The "Little Danes" experiment sought to make Inuit children from Greenland more Danish in their thinking to serve as role models for their peers.

COPENHAGEN, Denmark (CN) — At Katuaq, a culture center located in Nuuk, Greenland, Danish Prime Minister Mette Frederiksen delivered a final apology Tuesday for Denmark's role in an experiment in which 22 Greenland Inuit children aged 4 to 9 were taken away from their families to be raised in Denmark in 1951.

The ceremony arranged by Frederiksen was fully attended by the public and had Greenlandic musicians, authors and speeches from both Mette Frederiksen and chairman of Greenland’s government Naalakkersuisut, Múte Bourup Egede in the program.

"Today is an important day for Greenland and Denmark,” Frederiksen told the audience. “I hope from the bottom of my heart that we can put an ending remark to the injustice you have experienced in our common past."

She added, “On behalf of Denmark, once again we apologize," and received a standing ovation.

Her last words were recived with standing applause from the audience.

Greenland’s chairman of Naalakkersuisut Múte Bourup Egede welcomed the apology and thanked Denmark for admitting the nation's past mistake.

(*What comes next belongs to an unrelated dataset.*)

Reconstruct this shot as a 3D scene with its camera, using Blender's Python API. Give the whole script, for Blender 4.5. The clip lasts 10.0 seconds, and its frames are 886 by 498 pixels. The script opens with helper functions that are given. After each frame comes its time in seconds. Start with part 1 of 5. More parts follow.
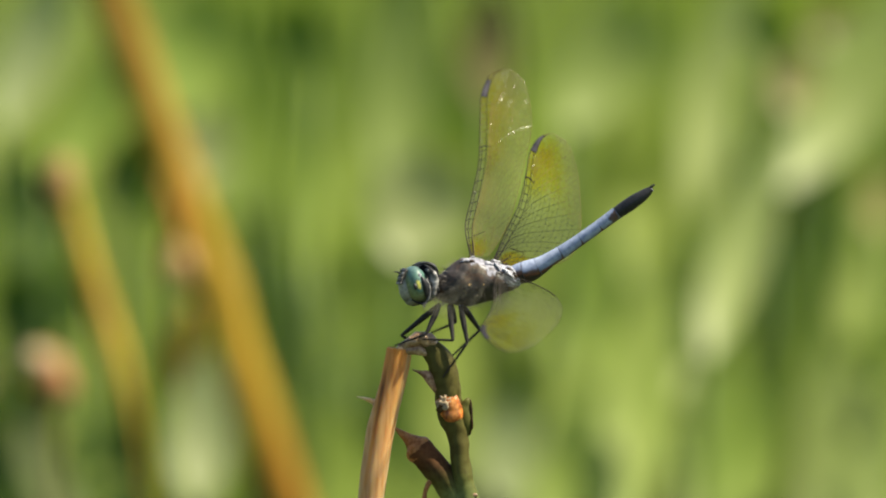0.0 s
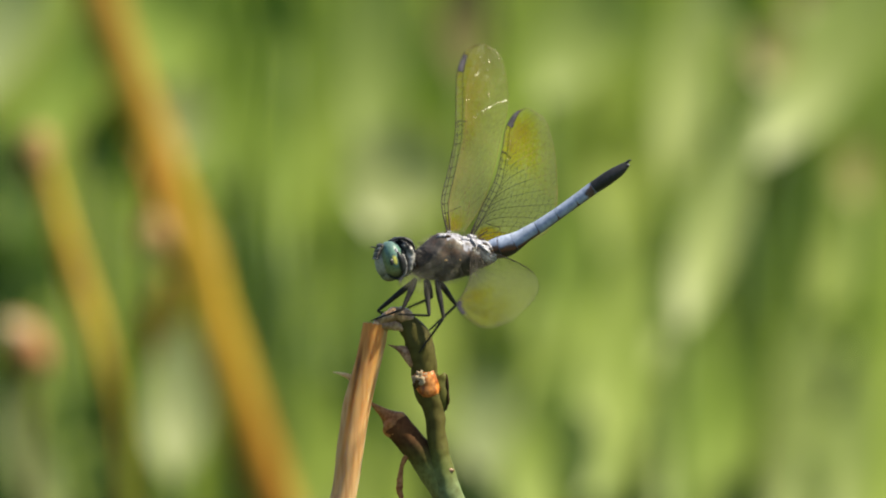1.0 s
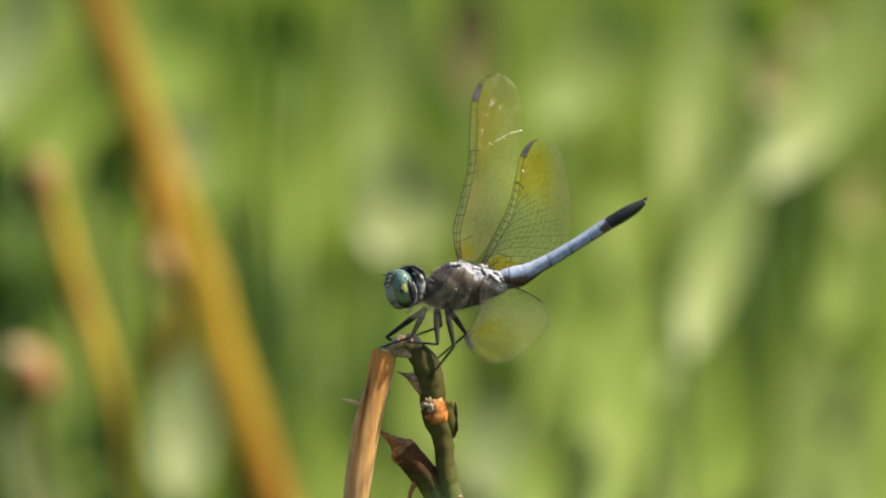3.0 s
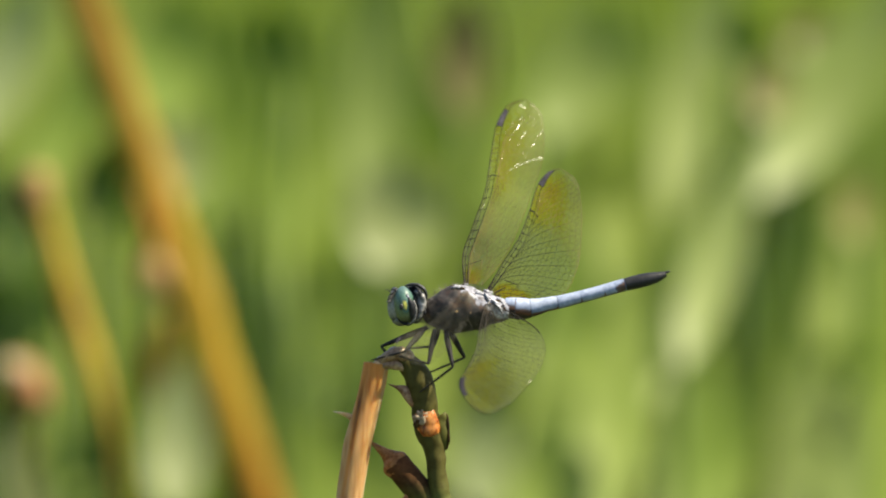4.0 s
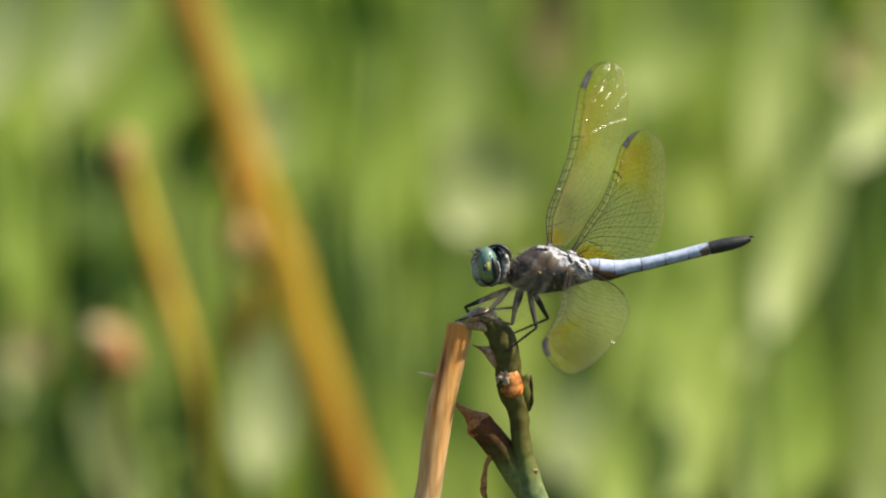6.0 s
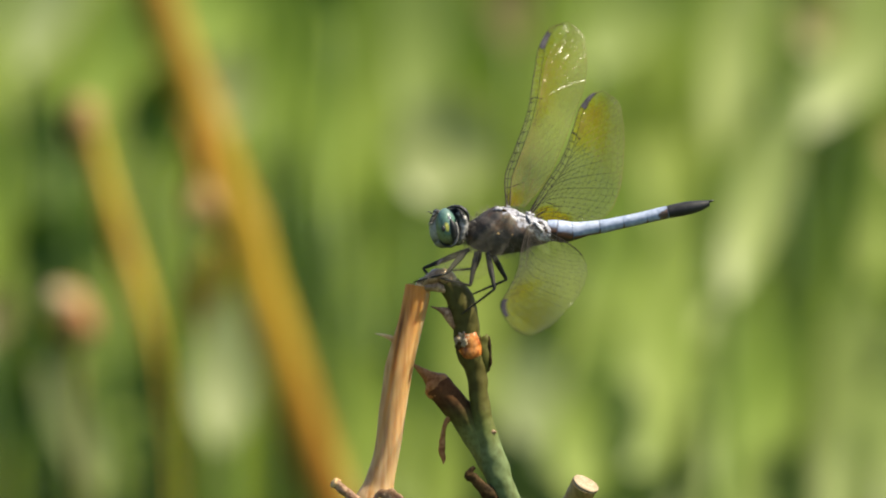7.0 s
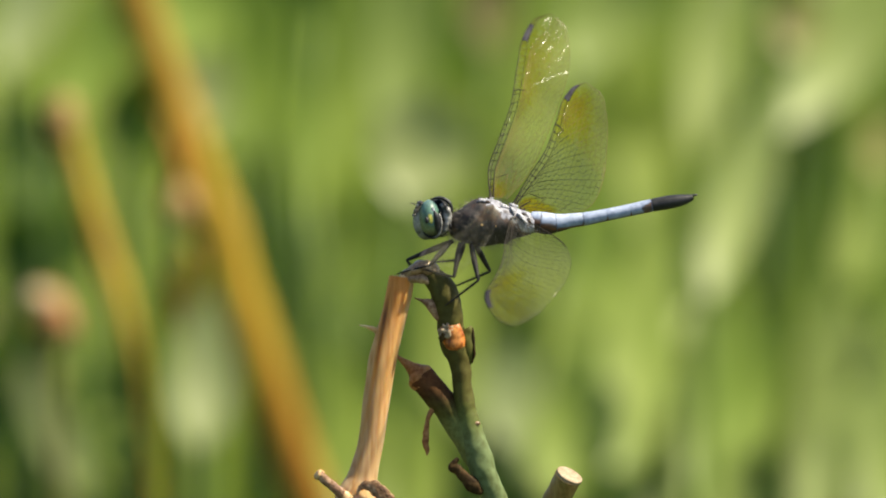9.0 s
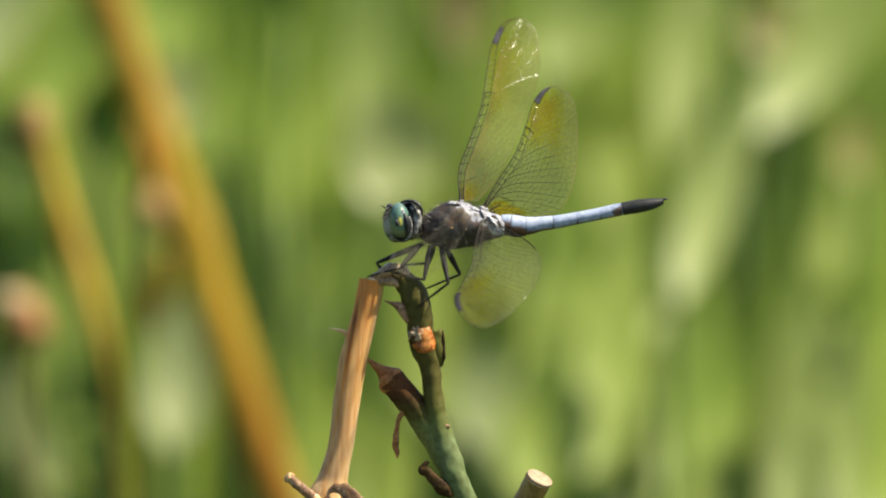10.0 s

“An apology which was given last week and is marked today. That will be the foundation for the reconciliation of those things that happened, but shouldn’t have happened in our lives,” Egede said.

In 1951, together with humanitarian organizations Save the Children, the Red Cross and the then-national council of Greenland, Denmark engaged in an experiment to remove 22 Greenlandic children from their homes and raise them in Denmark. The plan had been to create a new Greenlandic elite by raising the children with a Danish mindset and return them to Greenland to act as role models for other children.

But the experiment failed. The children had forgot their mother tongue and the distance from their families alienated them from their native communities. Eventually, six of the children were adopted by Danish families and the other 16 were placed in a children’s home in Nuuk. Many of the children suffered trauma from the experiment and some even took their own lives.

“This case and decision [to go with the experiment] were taken in another period. It happened under colonialization, but Greenland also has a responsibility regarding to why the apology came this late. Now we know our history, and that is why we apologize for not pressuring the Danish state enough to make them admit their mistakes,” he said.

With folded hands and gazes towards the floor, a minute of silence was observed to honor the 16 people who were subjected to the experiment who have since died. Only six remain alive today, all around the age of 80, and some attended the ceremony.

Greenland is self-governed country under the Danish Realm. The island nation has received increased autonomy from Denmark in recent decades.

In December 2020, Denmark issued a written apology for its role in the experiment following an investigation published a month prior. Frederiksen initially wanted to apologize face to face with the remaining people from the experiment, but the pandemic delayed the initiative.

The six living subjects sued Denmark for intervening with their rights regarding private and family life. The parties settled the case in February, with Denmark paying each of them about $37,000.